Authoritative References

• U.S. EPA FuelEconomy.gov
• U.S. Department of Energy Alternative Fuels Data Center
• University of California, Berkeley Civil and Environmental Engineering

How to improve fuel economy in practical terms

1. Track every tank: The more data points you collect, the more accurate your average becomes.
2. Check tire pressure monthly: Underinflated tires increase rolling resistance and can waste fuel.
3. Reduce unnecessary weight: Extra cargo and rooftop accessories create a continuous fuel penalty.
4. Drive smoothly: Gentle acceleration and anticipation of traffic reduce fuel burn.
5. Maintain the vehicle: Dirty air filters, worn spark plugs, poor alignment, and overdue servicing can hurt efficiency.
6. Choose the right vehicle class: If you rarely tow or carry heavy loads, a smaller engine may be more economical over time.

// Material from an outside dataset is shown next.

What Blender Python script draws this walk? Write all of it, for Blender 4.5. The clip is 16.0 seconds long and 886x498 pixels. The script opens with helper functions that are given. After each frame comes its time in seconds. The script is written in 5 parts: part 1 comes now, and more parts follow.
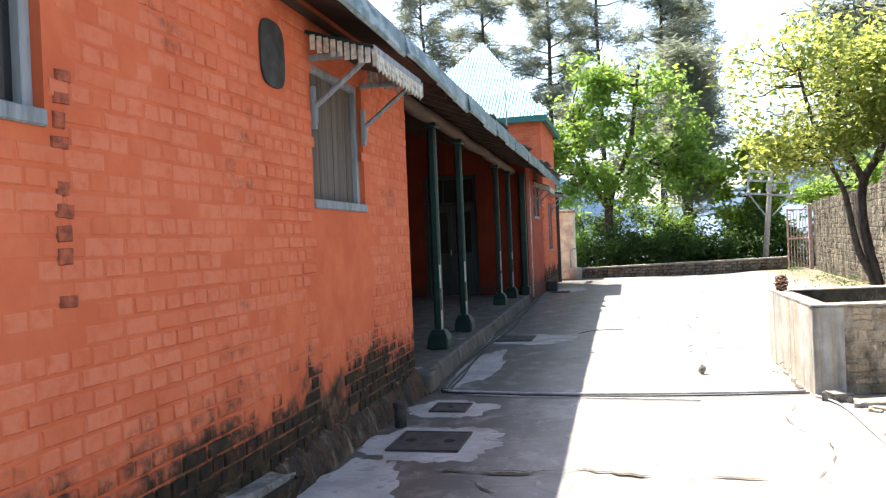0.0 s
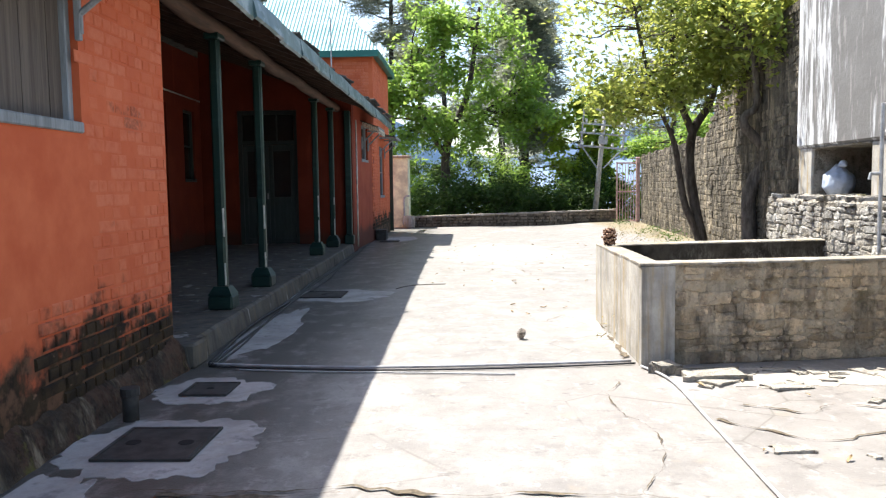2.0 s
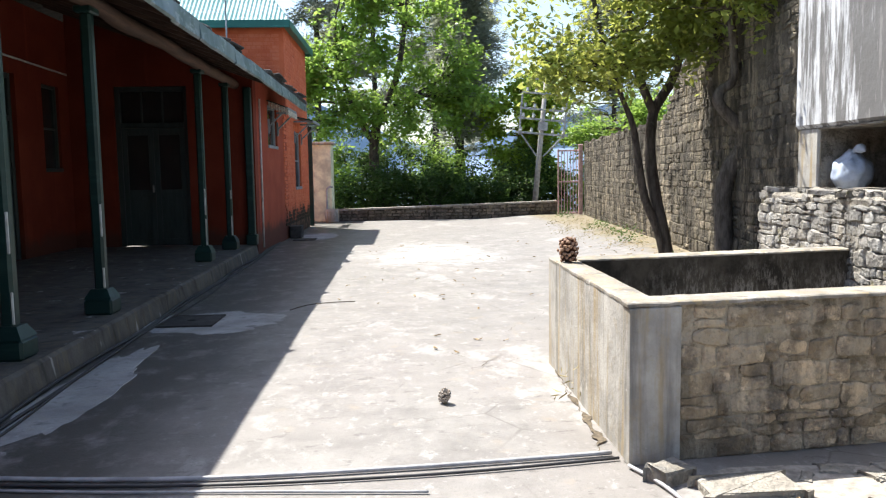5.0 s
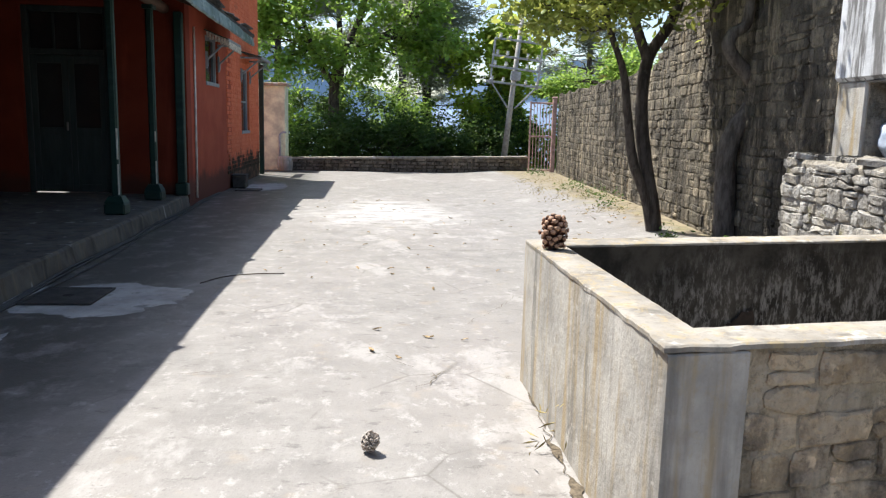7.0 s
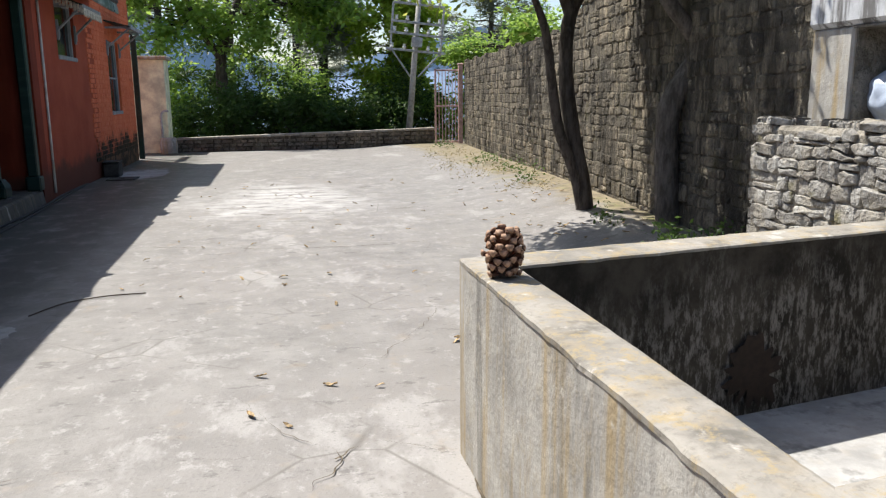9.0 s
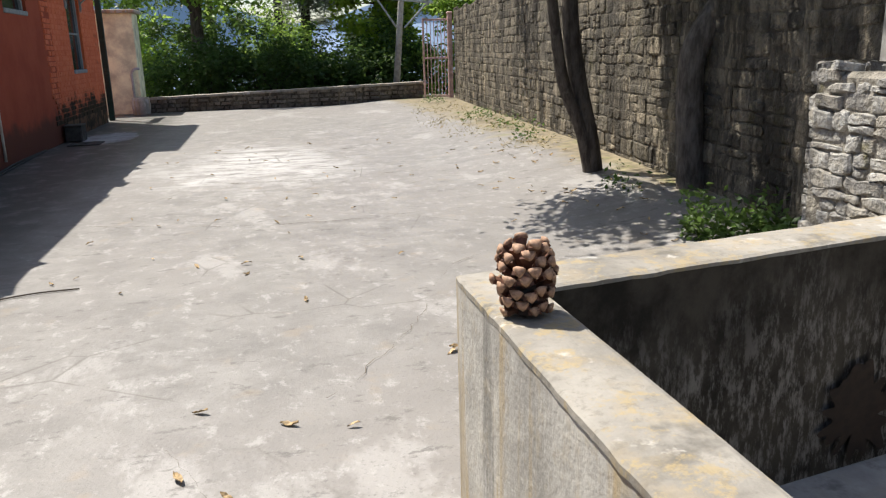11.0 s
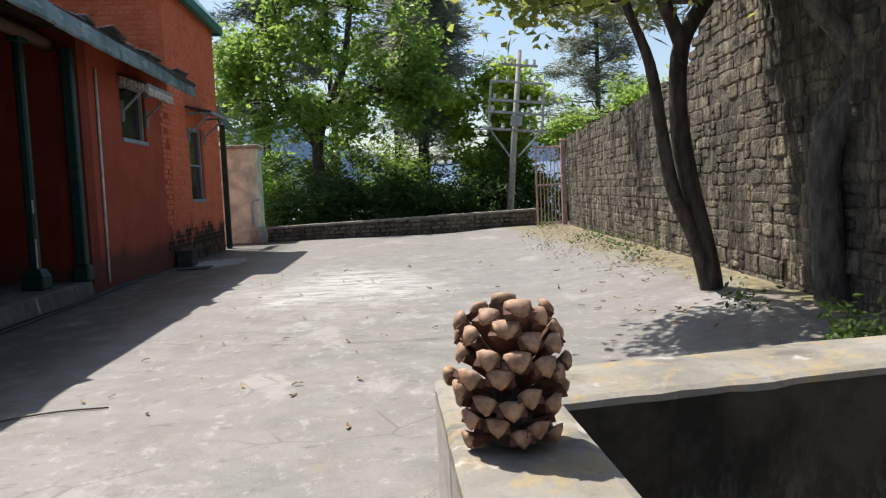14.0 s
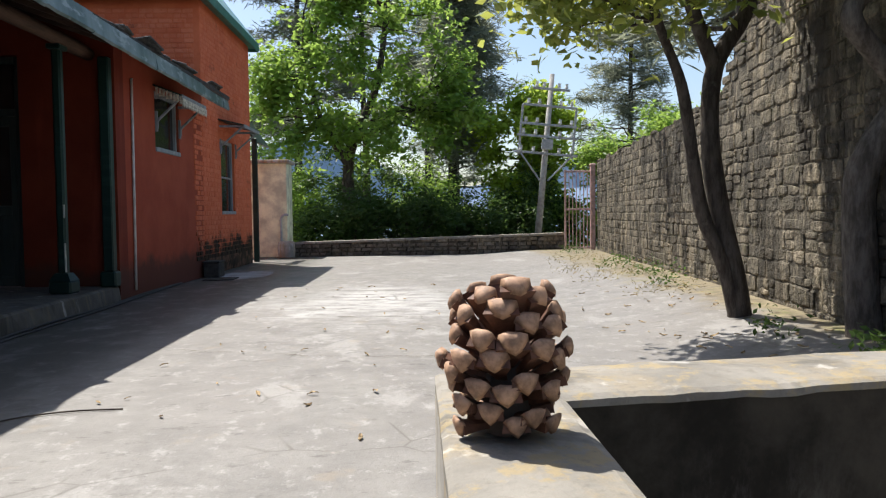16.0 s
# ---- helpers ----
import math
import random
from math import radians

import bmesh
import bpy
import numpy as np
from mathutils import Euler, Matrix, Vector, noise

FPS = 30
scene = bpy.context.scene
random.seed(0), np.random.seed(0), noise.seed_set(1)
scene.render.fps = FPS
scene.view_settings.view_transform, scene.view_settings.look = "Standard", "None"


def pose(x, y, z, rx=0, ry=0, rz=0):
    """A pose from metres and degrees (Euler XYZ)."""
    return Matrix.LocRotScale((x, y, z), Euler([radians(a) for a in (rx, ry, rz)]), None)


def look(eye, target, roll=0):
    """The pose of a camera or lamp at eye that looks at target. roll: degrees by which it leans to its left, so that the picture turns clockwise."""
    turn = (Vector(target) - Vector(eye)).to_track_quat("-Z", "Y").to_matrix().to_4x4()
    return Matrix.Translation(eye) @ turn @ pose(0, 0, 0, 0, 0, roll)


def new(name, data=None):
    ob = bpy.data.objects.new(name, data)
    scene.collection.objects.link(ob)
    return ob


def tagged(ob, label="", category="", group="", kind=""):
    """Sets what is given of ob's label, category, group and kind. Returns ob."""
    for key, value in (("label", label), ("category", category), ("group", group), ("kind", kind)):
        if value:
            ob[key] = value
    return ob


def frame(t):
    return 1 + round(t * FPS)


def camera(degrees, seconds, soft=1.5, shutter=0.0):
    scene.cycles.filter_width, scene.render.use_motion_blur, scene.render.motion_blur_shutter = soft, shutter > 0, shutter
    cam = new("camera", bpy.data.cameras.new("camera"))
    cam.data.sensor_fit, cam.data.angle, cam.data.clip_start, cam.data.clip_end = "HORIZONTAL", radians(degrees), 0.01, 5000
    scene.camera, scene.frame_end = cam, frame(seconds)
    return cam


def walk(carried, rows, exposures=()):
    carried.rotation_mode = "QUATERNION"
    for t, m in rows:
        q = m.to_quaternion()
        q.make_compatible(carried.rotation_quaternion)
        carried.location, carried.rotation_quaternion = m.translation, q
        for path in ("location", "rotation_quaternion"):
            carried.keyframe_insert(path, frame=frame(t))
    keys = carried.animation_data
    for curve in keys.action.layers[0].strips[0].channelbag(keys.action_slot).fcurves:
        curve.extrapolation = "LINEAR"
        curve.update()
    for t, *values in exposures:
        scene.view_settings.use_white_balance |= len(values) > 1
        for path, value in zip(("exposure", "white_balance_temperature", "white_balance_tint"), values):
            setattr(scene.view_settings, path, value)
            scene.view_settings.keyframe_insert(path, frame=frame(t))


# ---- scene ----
cam = camera(59.3, 16.0, soft=1.25)
PATH = [
    (0, (2.128, -0.587, 1.519), (1.669, 1.359, 1.503), -2.4),
    (0.5, (2.229, -0.266, 1.494), (1.901, 1.706, 1.451), -0.1),
    (1, (2.297, 0.081, 1.475), (2.125, 2.068, 1.33), 0.3),
    (1.5, (2.31, 0.49, 1.474), (2.318, 2.484, 1.321), -1.6),
    (2, (2.381, 0.883, 1.447), (2.314, 2.875, 1.285), -0.8),
    (2.5, (2.459, 1.266, 1.455), (2.42, 3.249, 1.202), 0.6),
    (3, (2.445, 1.652, 1.461), (2.495, 3.637, 1.224), -0.5),
    (3.5, (2.5, 2.035, 1.444), (2.43, 4.022, 1.228), 0.1),
    (4, (2.587, 2.42, 1.449), (2.56, 4.404, 1.198), 2.0),
    (4.5, (2.607, 2.833, 1.468), (2.692, 4.823, 1.28), -0.8),
    (7, (2.865, 4.85, 1.445), (3.045, 6.817, 1.129), 1.4),
    (7.5, (2.853, 5.19, 1.435), (3.169, 7.132, 1.074), -0.6),
    (8, (2.941, 5.569, 1.427), (3.191, 7.526, 1.1), 1.0),
    (8.5, (2.998, 5.905, 1.438), (3.277, 7.85, 1.067), 1.6),
    (9, (3.034, 6.201, 1.447), (3.443, 8.121, 1.06), -0.5),
    (11.5, (3.311, 7.426, 1.383), (3.747, 9.293, 0.814), -2.0),
    (12, (3.361, 7.705, 1.338), (3.945, 9.512, 0.708), -2.7),
    (12.5, (3.408, 7.818, 1.324), (4.046, 9.659, 0.874), -2.8),
    (13, (3.517, 7.812, 1.257), (3.849, 9.761, 0.958), -0.2),
    (13.5, (3.606, 7.805, 1.18), (3.78, 9.789, 1.007), -2.5),
    (14, (3.66, 7.825, 1.136), (3.79, 9.815, 0.986), -2.6),
    (14.5, (3.689, 7.845, 1.1), (3.748, 9.841, 0.991), -1.8),
    (15, (3.692, 7.857, 1.079), (3.721, 9.856, 1.022), -1.2),
    (15.5, (3.698, 7.864, 1.079), (3.744, 9.863, 1.032), -0.7),
    (16, (3.697, 7.871, 1.076), (3.758, 9.868, 0.986), -0.7),
]
walk(cam, [(t, look(eye, target, roll)) for t, eye, target, roll in PATH],
     [(0, 1.95, 6600, 10), (1.5, 1.68, 6480, 10), (3, 1.43, 6350, 10), (4.5, 1.36, 6350, 10), (7, 1.10, 6300, 10), (9, 0.80, 6350, 10), (12, 0.76, 6520, 10), (13.5, 0.62, 6450, 10), (15, 0.62, 6400, 10), (16, 0.76, 6400, 10)])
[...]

Who should use this calculator

This tool is valuable for everyday commuters, used-car buyers, fleet managers, ride-share drivers, delivery operators, and automotive enthusiasts. It is especially useful when comparing vehicles with different engine sizes because it translates technical specifications into understandable costs. If you are unsure whether moving from a 1.5 L hatchback to a 2.5 L crossover makes financial sense, fuel consumption math provides a realistic answer. Likewise, if you already own a vehicle and suspect fuel usage is rising, this calculator can help identify whether the change is due to seasonality, driving style, or a maintenance issue.

Final takeaway

An engine size and fuel consumption calculator is more than a convenience. It is a decision tool. It converts engine displacement, distance, and fuel use into clear numbers that reveal what a vehicle really costs to operate. Whether you are trying to budget for annual fuel, compare a compact car with a larger SUV, or check if your current vehicle is performing normally, the smartest approach is to measure, calculate, compare, and then act. Use the calculator above regularly, track trends over time, and combine the results with authoritative fuel-economy data from government and university sources for the best possible picture of vehicle efficiency.